- Born: Harriet Philippa Jocelyn Newton c. 1853 Dunleckney Manor, Bagenalstown, County Carlow
- Died: 12 February 1937 (aged 83–84) Birdhill, Clonmel, County Tipperary
- Spouse: Richard Bagwell
- Children: 4, including John and Lilla

= Harriet Bagwell =

Irish philanthropist

Harriet Bagwell (c. 1853–1937) was an Irish philanthropist and promoter of local cottage industry.

==Life==
Harriet Bagwell was born Harriet Philippa Jocelyn Newton around 1853 in Dunleckney Manor, Bagenalstown, County Carlow. She was the eldest child of Phillip Jocelyn Newton (1818–1895) and his wife Emily (d. 1886). She married Richard Bagwell on 9 December 1873. The couple had one son, John Philip, and three daughters, Emily Georgiana, Margaret and Lilla Minnie. For the first part of their marriage the family lived in Innislonagh, moving to the family estate at Marlfield House, Clonmel, County Tipperary in 1884. After this move, Bagwell became active in local charitable concerns. Her mother-in-law, Frances Bagwell (née Prittie), had founded a school for Swiss embroidery, and it is possible that this inspired Bagwell to found her own embroidery cottage industry at Marlfield in 1885. The aim of this was to enable women to work in their own homes to earn extra income. Bagwell provided these women with raw materials and designs, and organised their payment and sale of the produce. The designs were adapted from Egyptian and Indian artwork. The resulting Marlfield Embroideries was a success, and generated a great deal of income for the local community. Work from the Embroideries were exhibited at a number of shows, including the Royal Dublin Society's stand at the 1887 Royal Jubilee Exhibition in Manchester, and the 1897 Lancaster Arts and Craft Exhibition. Bagwell's older half-sister from her father's first marriage, Mrs Anne Vesey, founded the Dunleckney Cottage Embroidery in 1889 and was modelled on Marlfield.

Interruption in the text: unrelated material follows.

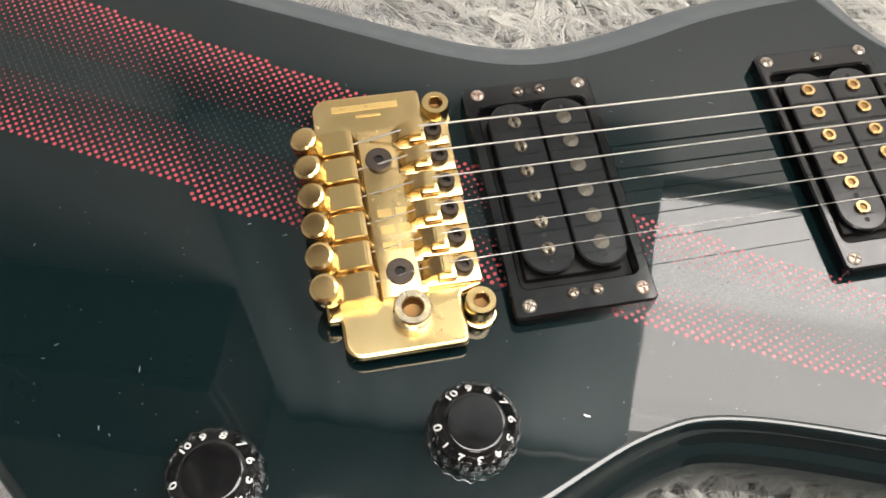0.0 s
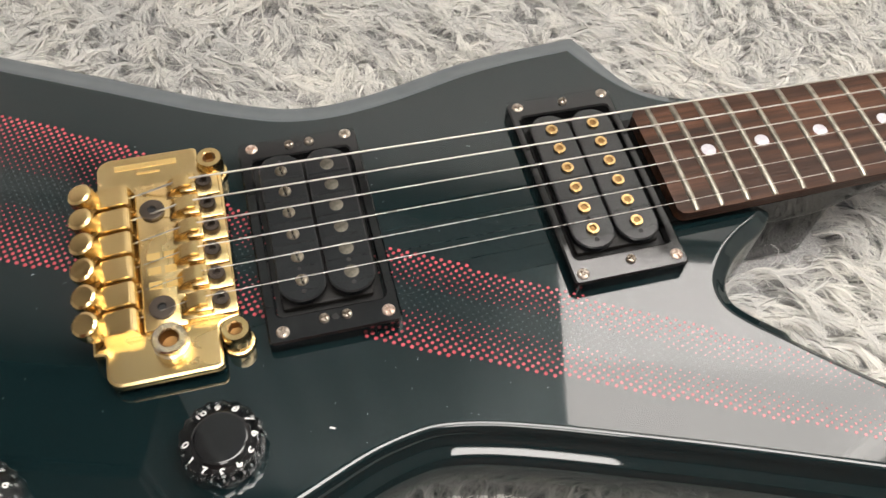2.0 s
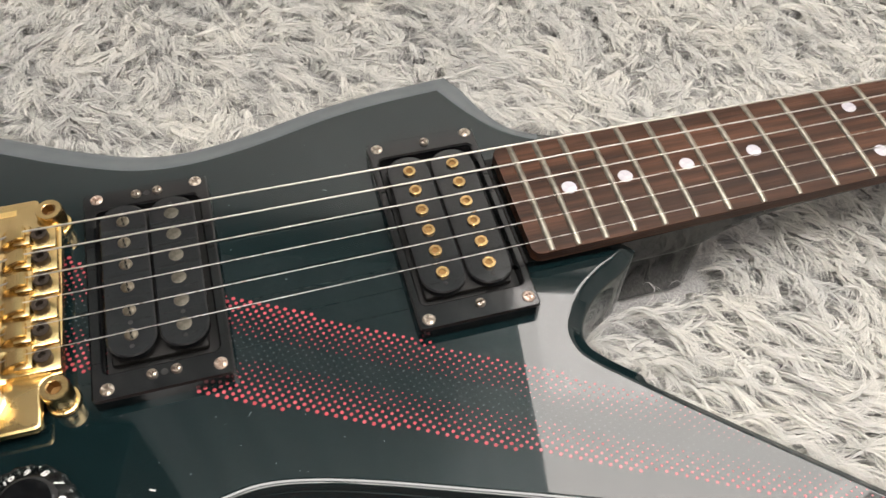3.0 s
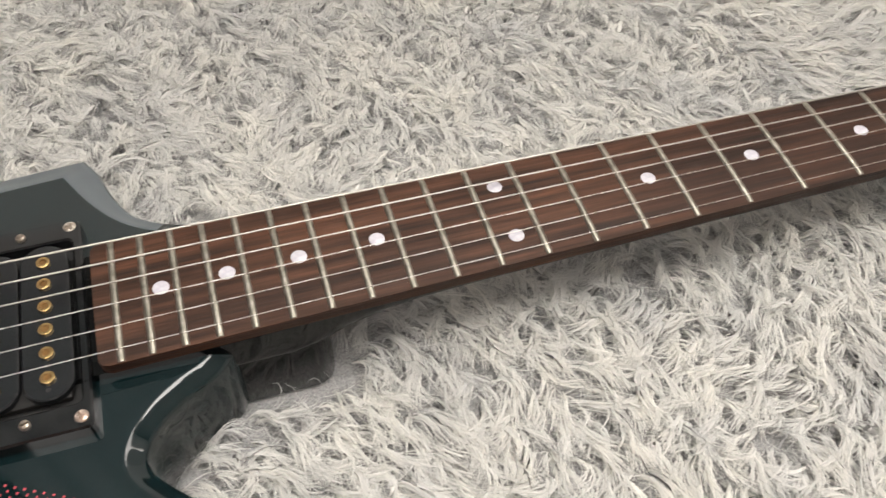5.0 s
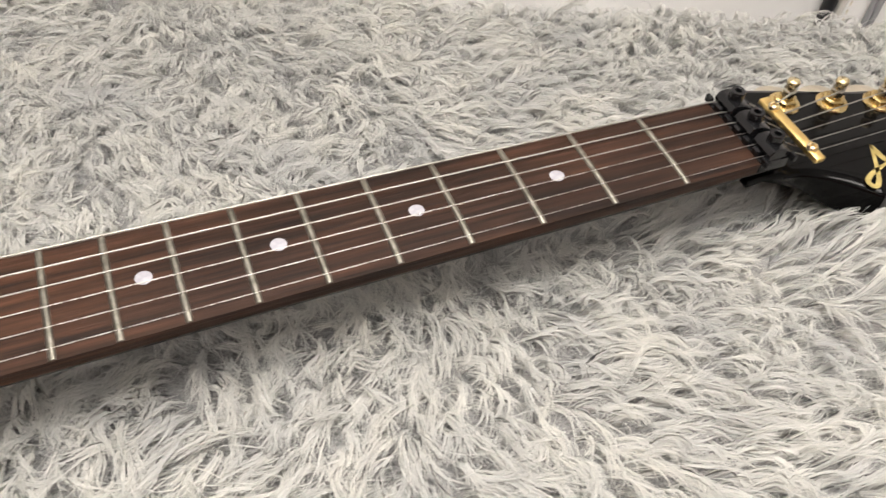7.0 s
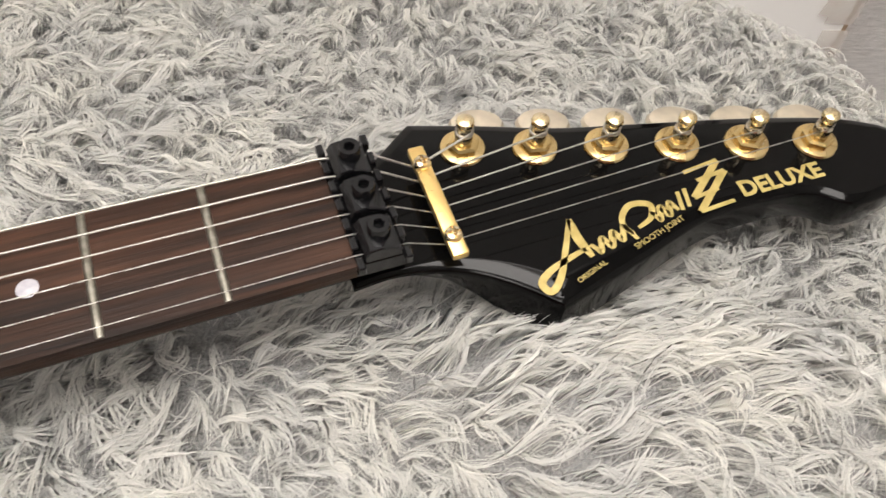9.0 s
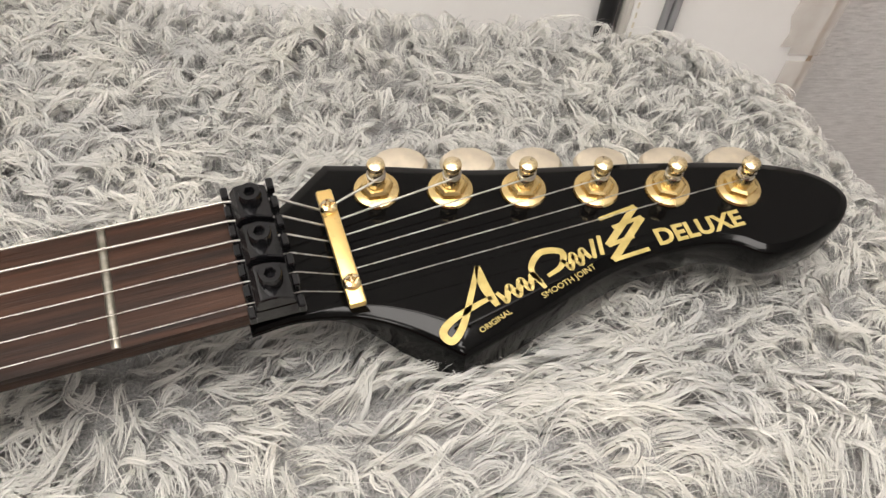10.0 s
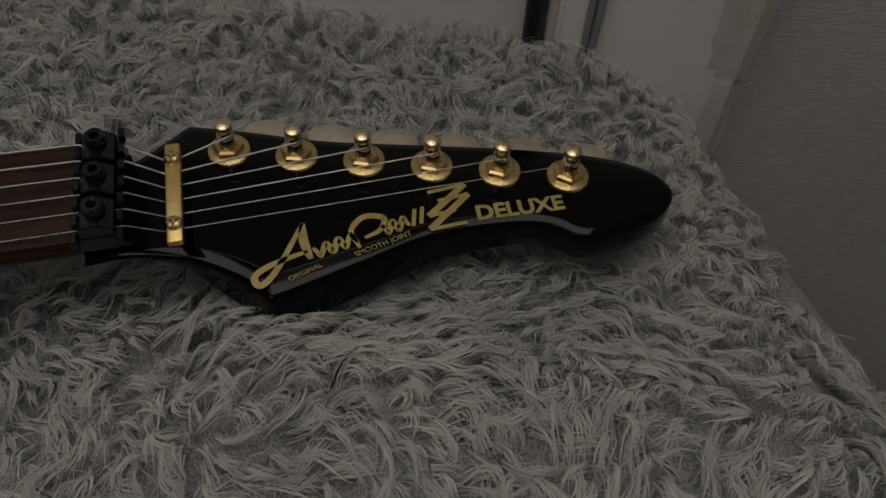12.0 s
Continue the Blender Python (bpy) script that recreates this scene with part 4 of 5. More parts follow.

Bagwell also established a society which provided penny meals to local people living in poverty, along with a registry office for servants. With her daughters, they created a cookery school for national school girls around 1900. In 1895 Bagwell founded the Clonmel Cottage Hospital, helped in the promotion of the District Nursing Association, and served as an executive committee member of the Women's National Health Association. After she was widowed in 1918, she left Marlfield in 1920, moving to Dangan, Carrickmines, County Dublin. During this time she compiled an informal history of the Bagwells for the family. This history included accounts of the burning of Marlfield House in 1923 by republicans. She died at the home of her young daughter, Lilla Minnie, Birdhill, Clonmel, on 12 February 1937.